Reverse image search every photo. Google Images and a few dedicated tools will surface whether the photos appear elsewhere under different names. Ask for a video call within the first few exchanges, not after weeks of conversation. Request something specific during the video call — hold up a piece of paper with your name, or wave with their left hand — anything that would be impossible to fake with pre-recorded footage. Ask specific questions about their life that require genuine knowledge to answer. And pay attention to whether the conversation tracks over time: scammers often forget details from previous conversations because they're managing multiple targets.

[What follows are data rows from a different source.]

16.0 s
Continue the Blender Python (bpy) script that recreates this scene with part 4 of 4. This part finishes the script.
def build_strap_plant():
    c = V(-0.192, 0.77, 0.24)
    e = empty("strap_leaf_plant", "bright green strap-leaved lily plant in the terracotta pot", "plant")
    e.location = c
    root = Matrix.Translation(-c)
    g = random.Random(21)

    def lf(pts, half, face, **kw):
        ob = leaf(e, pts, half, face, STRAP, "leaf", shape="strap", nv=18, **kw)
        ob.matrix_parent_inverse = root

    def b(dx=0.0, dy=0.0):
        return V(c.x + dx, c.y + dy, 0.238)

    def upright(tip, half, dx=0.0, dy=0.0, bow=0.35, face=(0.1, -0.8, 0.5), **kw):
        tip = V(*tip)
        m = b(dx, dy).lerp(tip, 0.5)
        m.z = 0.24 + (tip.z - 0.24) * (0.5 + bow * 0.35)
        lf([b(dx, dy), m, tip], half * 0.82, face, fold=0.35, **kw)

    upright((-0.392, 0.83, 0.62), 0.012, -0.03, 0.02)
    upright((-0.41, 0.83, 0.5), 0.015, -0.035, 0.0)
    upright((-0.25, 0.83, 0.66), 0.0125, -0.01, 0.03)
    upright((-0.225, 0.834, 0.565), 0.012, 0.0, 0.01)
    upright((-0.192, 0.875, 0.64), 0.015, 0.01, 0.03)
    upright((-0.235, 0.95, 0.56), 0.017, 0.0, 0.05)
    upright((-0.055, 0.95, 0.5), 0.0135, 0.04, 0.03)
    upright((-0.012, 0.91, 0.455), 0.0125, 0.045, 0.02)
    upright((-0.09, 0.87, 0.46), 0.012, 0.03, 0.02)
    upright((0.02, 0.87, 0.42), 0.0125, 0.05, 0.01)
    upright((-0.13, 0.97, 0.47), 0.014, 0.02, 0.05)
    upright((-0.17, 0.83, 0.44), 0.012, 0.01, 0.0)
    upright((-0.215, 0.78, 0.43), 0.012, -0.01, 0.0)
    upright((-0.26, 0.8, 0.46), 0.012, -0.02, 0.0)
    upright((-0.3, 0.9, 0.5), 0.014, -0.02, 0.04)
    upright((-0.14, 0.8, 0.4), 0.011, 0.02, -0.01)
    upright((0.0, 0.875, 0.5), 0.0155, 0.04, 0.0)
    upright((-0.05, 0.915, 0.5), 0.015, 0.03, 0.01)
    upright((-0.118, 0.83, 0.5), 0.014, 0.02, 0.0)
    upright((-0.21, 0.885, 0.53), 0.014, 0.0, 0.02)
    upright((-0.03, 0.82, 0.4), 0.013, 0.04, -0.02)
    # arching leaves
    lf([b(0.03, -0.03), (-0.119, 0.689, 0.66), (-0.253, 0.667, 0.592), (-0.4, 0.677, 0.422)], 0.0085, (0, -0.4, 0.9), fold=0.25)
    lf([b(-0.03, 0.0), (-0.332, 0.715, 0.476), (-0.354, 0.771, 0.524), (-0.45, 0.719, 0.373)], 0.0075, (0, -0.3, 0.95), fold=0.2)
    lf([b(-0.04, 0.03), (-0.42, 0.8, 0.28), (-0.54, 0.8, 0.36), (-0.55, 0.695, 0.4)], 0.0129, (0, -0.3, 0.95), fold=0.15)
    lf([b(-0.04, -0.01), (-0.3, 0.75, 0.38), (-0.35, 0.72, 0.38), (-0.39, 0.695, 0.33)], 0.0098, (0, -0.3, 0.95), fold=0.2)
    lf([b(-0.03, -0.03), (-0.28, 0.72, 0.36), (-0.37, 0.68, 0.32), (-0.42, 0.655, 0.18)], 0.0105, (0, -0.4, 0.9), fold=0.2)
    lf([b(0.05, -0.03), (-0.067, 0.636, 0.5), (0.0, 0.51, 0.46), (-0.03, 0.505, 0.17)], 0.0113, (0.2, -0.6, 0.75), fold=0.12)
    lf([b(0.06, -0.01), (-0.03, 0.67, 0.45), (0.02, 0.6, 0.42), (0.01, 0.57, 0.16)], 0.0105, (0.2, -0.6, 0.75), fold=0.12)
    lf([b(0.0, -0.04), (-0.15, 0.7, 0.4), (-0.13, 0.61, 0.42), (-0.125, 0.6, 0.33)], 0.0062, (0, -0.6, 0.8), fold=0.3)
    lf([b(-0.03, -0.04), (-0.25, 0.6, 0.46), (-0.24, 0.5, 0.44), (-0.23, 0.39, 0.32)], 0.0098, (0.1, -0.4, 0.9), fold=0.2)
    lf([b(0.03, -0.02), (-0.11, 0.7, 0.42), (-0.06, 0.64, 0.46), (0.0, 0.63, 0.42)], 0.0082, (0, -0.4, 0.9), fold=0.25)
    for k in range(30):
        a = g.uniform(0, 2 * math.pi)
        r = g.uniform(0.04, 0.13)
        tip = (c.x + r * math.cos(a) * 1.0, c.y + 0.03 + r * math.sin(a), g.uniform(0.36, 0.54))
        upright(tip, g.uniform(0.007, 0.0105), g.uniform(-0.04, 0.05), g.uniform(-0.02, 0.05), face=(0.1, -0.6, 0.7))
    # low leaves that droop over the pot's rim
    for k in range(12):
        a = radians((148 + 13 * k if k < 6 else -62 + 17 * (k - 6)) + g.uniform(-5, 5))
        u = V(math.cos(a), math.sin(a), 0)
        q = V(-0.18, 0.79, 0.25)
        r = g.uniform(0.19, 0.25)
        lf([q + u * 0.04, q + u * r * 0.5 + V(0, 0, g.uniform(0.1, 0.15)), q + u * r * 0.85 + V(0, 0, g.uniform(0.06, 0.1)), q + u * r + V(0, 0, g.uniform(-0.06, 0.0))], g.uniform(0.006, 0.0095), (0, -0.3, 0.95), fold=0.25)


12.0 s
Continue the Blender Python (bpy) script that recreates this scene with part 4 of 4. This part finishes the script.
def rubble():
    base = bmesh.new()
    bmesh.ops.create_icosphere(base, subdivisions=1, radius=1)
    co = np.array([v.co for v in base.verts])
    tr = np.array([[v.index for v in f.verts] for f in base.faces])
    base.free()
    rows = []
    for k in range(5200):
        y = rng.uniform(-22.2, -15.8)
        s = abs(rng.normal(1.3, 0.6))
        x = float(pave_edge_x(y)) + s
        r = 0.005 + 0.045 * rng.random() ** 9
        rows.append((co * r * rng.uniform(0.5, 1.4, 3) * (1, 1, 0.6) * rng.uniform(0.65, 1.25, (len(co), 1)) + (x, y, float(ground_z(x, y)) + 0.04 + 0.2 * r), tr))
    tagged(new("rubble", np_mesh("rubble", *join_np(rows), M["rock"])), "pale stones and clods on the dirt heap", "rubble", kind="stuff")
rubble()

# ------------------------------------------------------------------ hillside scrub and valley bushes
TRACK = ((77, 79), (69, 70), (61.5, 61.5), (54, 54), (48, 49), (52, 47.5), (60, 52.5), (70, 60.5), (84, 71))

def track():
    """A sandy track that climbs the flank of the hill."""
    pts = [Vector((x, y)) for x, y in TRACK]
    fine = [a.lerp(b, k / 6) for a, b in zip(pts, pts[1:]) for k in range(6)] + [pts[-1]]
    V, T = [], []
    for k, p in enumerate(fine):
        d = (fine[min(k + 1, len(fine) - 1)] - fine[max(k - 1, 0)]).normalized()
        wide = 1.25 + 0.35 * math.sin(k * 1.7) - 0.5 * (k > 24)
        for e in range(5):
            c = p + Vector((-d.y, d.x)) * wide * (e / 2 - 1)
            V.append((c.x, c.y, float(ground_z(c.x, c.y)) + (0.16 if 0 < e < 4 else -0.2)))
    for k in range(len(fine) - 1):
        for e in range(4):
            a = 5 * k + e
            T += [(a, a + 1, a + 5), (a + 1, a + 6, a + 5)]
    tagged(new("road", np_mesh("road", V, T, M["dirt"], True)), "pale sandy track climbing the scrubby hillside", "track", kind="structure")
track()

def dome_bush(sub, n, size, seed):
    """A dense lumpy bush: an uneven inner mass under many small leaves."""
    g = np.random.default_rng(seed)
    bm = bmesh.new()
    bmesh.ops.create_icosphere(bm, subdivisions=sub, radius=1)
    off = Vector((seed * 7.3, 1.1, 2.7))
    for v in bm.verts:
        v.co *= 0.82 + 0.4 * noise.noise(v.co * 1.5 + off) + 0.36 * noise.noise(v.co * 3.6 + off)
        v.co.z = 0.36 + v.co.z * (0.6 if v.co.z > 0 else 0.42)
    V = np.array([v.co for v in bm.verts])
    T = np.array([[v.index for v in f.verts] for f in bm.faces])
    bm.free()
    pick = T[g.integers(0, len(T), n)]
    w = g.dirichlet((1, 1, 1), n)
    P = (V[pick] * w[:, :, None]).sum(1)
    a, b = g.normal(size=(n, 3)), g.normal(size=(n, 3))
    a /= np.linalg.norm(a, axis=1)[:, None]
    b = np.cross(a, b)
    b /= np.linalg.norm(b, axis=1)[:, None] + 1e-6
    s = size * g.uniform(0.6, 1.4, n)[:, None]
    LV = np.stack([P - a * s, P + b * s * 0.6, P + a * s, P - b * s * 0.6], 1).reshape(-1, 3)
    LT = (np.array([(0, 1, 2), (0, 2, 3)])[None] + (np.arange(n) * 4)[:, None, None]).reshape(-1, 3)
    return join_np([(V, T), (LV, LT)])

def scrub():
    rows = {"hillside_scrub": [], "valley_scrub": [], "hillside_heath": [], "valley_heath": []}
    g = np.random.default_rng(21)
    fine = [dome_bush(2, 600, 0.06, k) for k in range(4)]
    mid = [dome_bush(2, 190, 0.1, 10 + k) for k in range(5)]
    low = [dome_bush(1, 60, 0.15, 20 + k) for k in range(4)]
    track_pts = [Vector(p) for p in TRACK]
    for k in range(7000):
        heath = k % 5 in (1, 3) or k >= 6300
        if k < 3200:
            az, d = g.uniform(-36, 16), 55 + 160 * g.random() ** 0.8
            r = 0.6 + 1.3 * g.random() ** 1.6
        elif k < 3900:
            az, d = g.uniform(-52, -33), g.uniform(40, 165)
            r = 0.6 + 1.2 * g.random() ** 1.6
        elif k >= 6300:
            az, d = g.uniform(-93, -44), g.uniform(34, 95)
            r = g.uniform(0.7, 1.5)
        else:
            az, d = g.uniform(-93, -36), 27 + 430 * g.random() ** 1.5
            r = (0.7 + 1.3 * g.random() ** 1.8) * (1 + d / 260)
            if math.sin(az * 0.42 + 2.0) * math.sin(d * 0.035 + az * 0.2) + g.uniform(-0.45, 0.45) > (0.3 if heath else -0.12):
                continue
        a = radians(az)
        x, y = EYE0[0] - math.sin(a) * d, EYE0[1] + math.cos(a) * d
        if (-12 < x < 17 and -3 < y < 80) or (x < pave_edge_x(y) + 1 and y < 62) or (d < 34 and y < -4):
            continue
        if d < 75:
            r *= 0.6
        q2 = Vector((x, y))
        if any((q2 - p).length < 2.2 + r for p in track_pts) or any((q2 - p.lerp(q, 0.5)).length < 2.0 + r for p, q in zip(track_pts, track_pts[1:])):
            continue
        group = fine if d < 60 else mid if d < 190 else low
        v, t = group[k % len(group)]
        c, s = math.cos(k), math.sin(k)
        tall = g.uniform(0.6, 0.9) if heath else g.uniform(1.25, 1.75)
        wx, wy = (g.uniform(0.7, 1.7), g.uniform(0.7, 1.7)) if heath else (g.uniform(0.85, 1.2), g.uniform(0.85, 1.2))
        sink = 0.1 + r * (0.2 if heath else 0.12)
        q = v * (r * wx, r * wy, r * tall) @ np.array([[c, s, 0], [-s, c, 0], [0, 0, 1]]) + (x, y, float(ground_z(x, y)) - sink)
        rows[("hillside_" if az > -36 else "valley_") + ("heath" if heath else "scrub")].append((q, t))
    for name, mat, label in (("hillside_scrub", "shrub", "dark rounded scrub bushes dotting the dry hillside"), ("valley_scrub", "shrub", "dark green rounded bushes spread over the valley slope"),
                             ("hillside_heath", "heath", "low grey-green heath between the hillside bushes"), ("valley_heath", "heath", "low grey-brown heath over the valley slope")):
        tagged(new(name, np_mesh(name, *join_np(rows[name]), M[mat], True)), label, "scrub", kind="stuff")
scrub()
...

None of this is foolproof, but it eliminates a large portion of the risk quickly.

The Cost Question: What Should You Expect to Pay

Legitimate platforms have pricing that reflects the cost of building and running a real product. Expect to pay somewhere in the range of $25–$50/month for a credible service with real moderation and features. If a platform charges significantly more, especially through opaque credits, treat that as a warning sign. If a platform is free with no premium tier at all, ask how it's funded and who benefits from your engagement.

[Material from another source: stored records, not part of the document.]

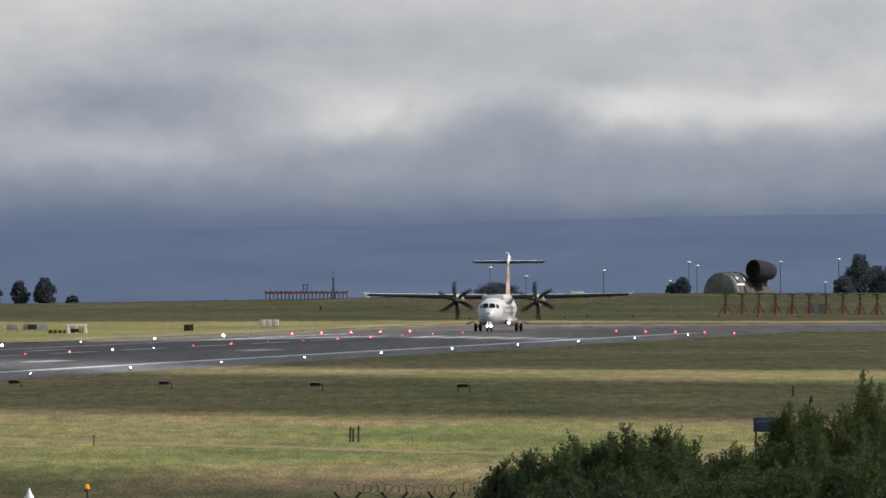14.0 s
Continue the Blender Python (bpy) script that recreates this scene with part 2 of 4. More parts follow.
def strip(name, l0, l1, lats, mat, label, lift=0.0, step=60):
    ls = [l0 + (l1 - l0) * i / max(1, round((l1 - l0) / step)) for i in range(max(1, round((l1 - l0) / step)) + 1)]
    bm = bmesh.new()
    grid = [[bm.verts.new(on_axis(l, a, crown(a, l) + lift)) for a in lats] for l in ls]
    for a, b in zip(grid, grid[1:]):
        for i in range(len(lats) - 1):
            bm.faces.new((a[i], b[i], b[i + 1], a[i + 1]))
    # thin skirt down into the soil
    bmesh.ops.recalc_face_normals(bm, faces=bm.faces[:])
    r = bmesh.ops.extrude_face_region(bm, geom=bm.faces[:])
    bmesh.ops.translate(bm, vec=(0, 0, -0.05 if not lift else -0.003), verts=[v for v in r["geom"] if isinstance(v, bmesh.types.BMVert)])
    bmesh.ops.recalc_face_normals(bm, faces=bm.faces[:])
    return tagged(part(name, bm, mat, smooth=0), label, "runway", kind="structure")


strip("runway", 700, 1890, [155.6, 158, 161, 164, 167], ASPHALT, "dark grey asphalt runway")
strip("runway", 700, 1890, [186.02, 187.5, 190], ASPHALT, "dark grey asphalt runway")
strip("runway", 700, 1690, [167.02, 169, 172.5, 176, 180, 183, 186], RUBBERED, "dark asphalt runway with black rubber streaks")
strip("runway", 1690.02, 1890, [167.02, 169, 172.5, 176, 180, 183, 186], ASPHALT, "dark grey asphalt runway")
strip("runway_shoulder", 700, 2130, [147.3, 149, 152, 155.58], SHOULDER, "pale grey worn asphalt runway shoulder")
strip("runway_shoulder", 700, 2130, [190.02, 193, 197, 203], DIRT, "brownish worn asphalt runway shoulder with dirt")
strip("runway", 1890.02, 2130, [155.6, 158, 161, 164, 167, 169, 172.5, 176, 180, 183, 186, 190], CONCRETE, "brownish grey concrete runway end")
strip("verge", 900, 2136, [203.05, 207, 213], VERGE, "pale dry grass verge along the pavement")


def ragged_strip(name, l0, l1, lat0, lat1, z, ragged, mat, label, seed):
    """Strip across the runway's end with uneven edges."""
    bm = bmesh.new()
    rows = []
    k = int((lat1 - lat0) / 0.4)
    for i in range(k + 1):
        a = lat0 + (lat1 - lat0) * i / k
        w = [ragged * (noise.noise((a * 0.9, s, seed)) + 0.6 * noise.noise((a * 0.12, s, seed))) for s in (0, 7)]
        rows.append([on_axis(l0 + w[0], a, z), on_axis((l0 + l1) / 2, a, z + 0.02), on_axis(l1 + w[1], a, z)])
    loft(bm, rows, close=False)
    return tagged(part(name, bm, mat), label, "grass", kind="structure")


def edge_fringe(l0, l1, lat, side, reach, mat, label, seed):
    """Uneven grass growing over a long pavement edge; side +1 grows to the left."""
    bm = bmesh.new()
    rows = []
    for i in range(int((l1 - l0) / 2) + 1):
        l = l0 + 2 * i
        w = reach * (0.5 + 0.9 * noise.noise((l * 0.16, 0, seed)) + 0.7 * noise.noise((l * 0.03, 3, seed)))
        rows.append([on_axis(l, lat - side * 2.0, 0.02), on_axis(l, lat + side * w * 0.5, 0.13), on_axis(l, lat + side * w, 0.05)])
    loft(bm, rows, close=False)
    return tagged(part("verge", bm, mat), label, "grass", kind="structure")


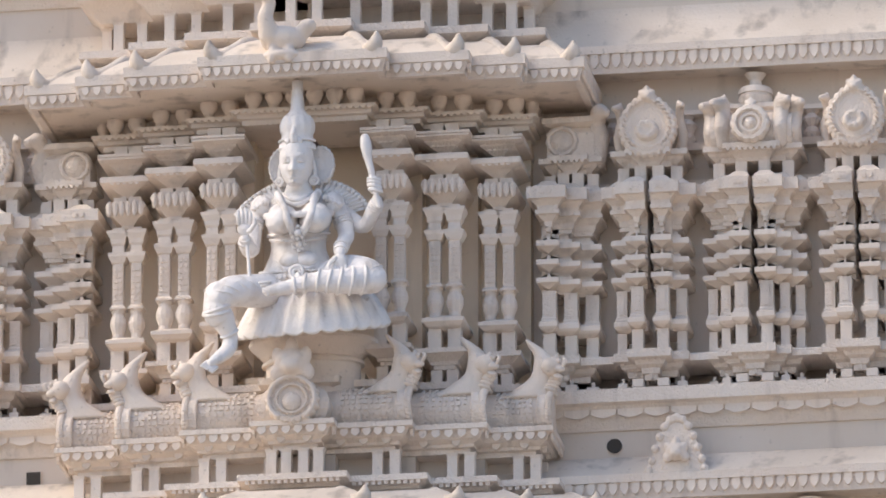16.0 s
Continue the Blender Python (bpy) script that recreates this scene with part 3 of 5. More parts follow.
def pier(k, fronts, slot=0.0):
    """A side pier: square columns under and over stepped flaring mouldings; local z = 0 at the ledge top. slot: a gap in the middle."""
    L = level(k)
    z = {n: v - L["led2_t"] for n, v in L.items()}
    t = thing("wall_pier", (0, 0, 0), "clustered cream plaster pier with stacked flaring mouldings", "pier", "wall piers of tier %s" % ("one", "two", "three", "four")[k - 1])
    top, bot = z["cap_t"], z["base_b"]
    H = top - bot
    back = 0.44
    def lv(f):
        return top - H * f
    halves = [fronts]
    if slot:
        lo, hi = [], []
        for xa, xb, y in fronts:
            if xa < -slot / 2:
                lo.append((xa, min(xb, -slot / 2), y))
            if xb > slot / 2:
                hi.append((max(xa, slot / 2), xb, y))
        halves = [lo, hi]
    def mould(name, prof, mat, pieces, label="", rows=()):
        for fr in pieces:
            bm = bmesh.new()
            split = slot and len(pieces) == 2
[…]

Some platforms offer free basic accounts with paid upgrades for communication features — that's a reasonable model. The problem is when the free tier is designed purely to hook you emotionally before converting you to an expensive and exploitative credit system.

Realistic Bottom Line

International dating sites exist on a wide spectrum, from genuinely useful services that have facilitated real relationships to elaborate fraud operations that are effectively theft. The category isn't inherently sketchy, but it requires more due diligence than domestic dating apps. Focus first on the platform's business model and ownership transparency, then on individual profile vetting. If a site is incentivized by your loneliness rather than your success, no amount of careful profile screening will protect you.